===== Collected material =====
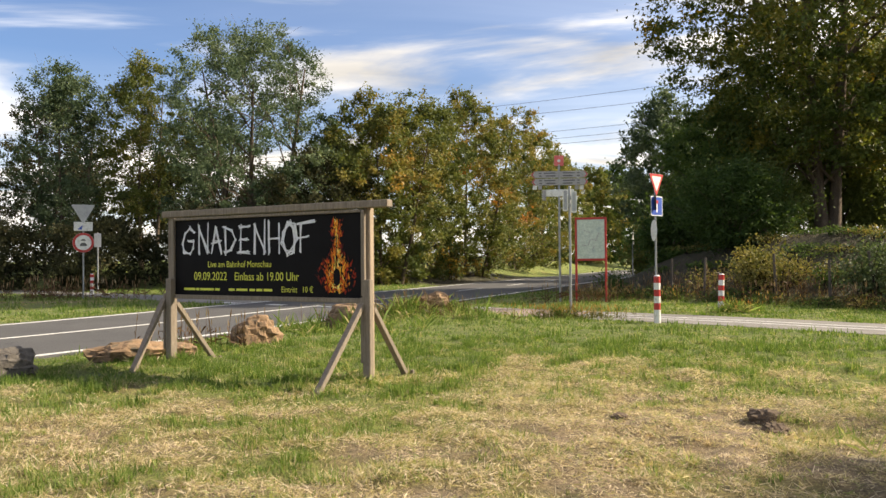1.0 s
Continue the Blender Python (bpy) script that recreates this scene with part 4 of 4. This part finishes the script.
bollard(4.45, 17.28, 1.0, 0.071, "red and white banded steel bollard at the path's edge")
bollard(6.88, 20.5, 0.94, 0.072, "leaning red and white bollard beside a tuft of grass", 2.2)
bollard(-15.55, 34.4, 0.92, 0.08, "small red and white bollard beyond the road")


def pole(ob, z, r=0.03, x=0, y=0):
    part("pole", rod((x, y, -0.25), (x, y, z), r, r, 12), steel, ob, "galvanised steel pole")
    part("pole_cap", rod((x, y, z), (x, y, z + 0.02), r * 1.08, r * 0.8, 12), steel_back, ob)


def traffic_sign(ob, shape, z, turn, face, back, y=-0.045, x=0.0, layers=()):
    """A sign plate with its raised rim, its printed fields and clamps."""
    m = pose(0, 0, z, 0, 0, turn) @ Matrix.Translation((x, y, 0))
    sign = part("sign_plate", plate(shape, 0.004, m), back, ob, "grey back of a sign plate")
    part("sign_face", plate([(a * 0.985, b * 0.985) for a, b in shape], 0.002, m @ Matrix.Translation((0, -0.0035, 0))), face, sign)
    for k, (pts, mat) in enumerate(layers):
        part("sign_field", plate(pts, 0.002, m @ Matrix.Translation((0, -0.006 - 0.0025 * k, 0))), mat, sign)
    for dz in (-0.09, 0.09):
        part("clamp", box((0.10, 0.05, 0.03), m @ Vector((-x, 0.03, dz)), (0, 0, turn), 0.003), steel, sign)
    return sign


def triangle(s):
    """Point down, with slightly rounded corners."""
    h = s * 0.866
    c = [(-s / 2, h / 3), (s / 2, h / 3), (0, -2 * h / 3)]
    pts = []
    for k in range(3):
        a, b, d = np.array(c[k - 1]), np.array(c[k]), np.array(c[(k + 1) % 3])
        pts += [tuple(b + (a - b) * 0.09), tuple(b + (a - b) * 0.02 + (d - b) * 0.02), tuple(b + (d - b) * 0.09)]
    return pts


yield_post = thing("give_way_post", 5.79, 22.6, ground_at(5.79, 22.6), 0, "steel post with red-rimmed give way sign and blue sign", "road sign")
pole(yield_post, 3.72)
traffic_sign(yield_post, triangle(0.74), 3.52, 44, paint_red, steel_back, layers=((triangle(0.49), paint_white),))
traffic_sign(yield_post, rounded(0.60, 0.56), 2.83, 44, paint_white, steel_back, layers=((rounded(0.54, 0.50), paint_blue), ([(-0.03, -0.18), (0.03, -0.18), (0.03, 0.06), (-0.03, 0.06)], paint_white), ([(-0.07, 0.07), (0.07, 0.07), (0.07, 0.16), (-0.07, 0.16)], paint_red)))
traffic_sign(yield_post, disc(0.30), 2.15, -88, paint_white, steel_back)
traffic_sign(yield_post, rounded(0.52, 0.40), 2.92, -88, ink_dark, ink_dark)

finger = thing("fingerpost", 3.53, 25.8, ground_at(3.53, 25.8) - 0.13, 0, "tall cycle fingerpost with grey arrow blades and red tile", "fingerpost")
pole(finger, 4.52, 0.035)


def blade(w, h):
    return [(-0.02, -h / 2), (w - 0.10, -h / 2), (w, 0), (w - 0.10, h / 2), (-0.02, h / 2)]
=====
What the task requires » Give every line above again exactly, with no pictures.

Exercise output »
1.0 s
Continue the Blender Python (bpy) script that recreates this scene with part 4 of 4. This part finishes the script.
bollard(4.45, 17.28, 1.0, 0.071, "red and white banded steel bollard at the path's edge")
bollard(6.88, 20.5, 0.94, 0.072, "leaning red and white bollard beside a tuft of grass", 2.2)
bollard(-15.55, 34.4, 0.92, 0.08, "small red and white bollard beyond the road")


def pole(ob, z, r=0.03, x=0, y=0):
    part("pole", rod((x, y, -0.25), (x, y, z), r, r, 12), steel, ob, "galvanised steel pole")
    part("pole_cap", rod((x, y, z), (x, y, z + 0.02), r * 1.08, r * 0.8, 12), steel_back, ob)


def traffic_sign(ob, shape, z, turn, face, back, y=-0.045, x=0.0, layers=()):
    """A sign plate with its raised rim, its printed fields and clamps."""
    m = pose(0, 0, z, 0, 0, turn) @ Matrix.Translation((x, y, 0))
    sign = part("sign_plate", plate(shape, 0.004, m), back, ob, "grey back of a sign plate")
    part("sign_face", plate([(a * 0.985, b * 0.985) for a, b in shape], 0.002, m @ Matrix.Translation((0, -0.0035, 0))), face, sign)
    for k, (pts, mat) in enumerate(layers):
        part("sign_field", plate(pts, 0.002, m @ Matrix.Translation((0, -0.006 - 0.0025 * k, 0))), mat, sign)
    for dz in (-0.09, 0.09):
        part("clamp", box((0.10, 0.05, 0.03), m @ Vector((-x, 0.03, dz)), (0, 0, turn), 0.003), steel, sign)
    return sign


def triangle(s):
    """Point down, with slightly rounded corners."""
    h = s * 0.866
    c = [(-s / 2, h / 3), (s / 2, h / 3), (0, -2 * h / 3)]
    pts = []
    for k in range(3):
        a, b, d = np.array(c[k - 1]), np.array(c[k]), np.array(c[(k + 1) % 3])
        pts += [tuple(b + (a - b) * 0.09), tuple(b + (a - b) * 0.02 + (d - b) * 0.02), tuple(b + (d - b) * 0.09)]
    return pts


yield_post = thing("give_way_post", 5.79, 22.6, ground_at(5.79, 22.6), 0, "steel post with red-rimmed give way sign and blue sign", "road sign")
pole(yield_post, 3.72)
traffic_sign(yield_post, triangle(0.74), 3.52, 44, paint_red, steel_back, layers=((triangle(0.49), paint_white),))
traffic_sign(yield_post, rounded(0.60, 0.56), 2.83, 44, paint_white, steel_back, layers=((rounded(0.54, 0.50), paint_blue), ([(-0.03, -0.18), (0.03, -0.18), (0.03, 0.06), (-0.03, 0.06)], paint_white), ([(-0.07, 0.07), (0.07, 0.07), (0.07, 0.16), (-0.07, 0.16)], paint_red)))
traffic_sign(yield_post, disc(0.30), 2.15, -88, paint_white, steel_back)
traffic_sign(yield_post, rounded(0.52, 0.40), 2.92, -88, ink_dark, ink_dark)

finger = thing("fingerpost", 3.53, 25.8, ground_at(3.53, 25.8) - 0.13, 0, "tall cycle fingerpost with grey arrow blades and red tile", "fingerpost")
pole(finger, 4.52, 0.035)


def blade(w, h):
    return [(-0.02, -h / 2), (w - 0.10, -h / 2), (w, 0), (w - 0.10, h / 2), (-0.02, h / 2)]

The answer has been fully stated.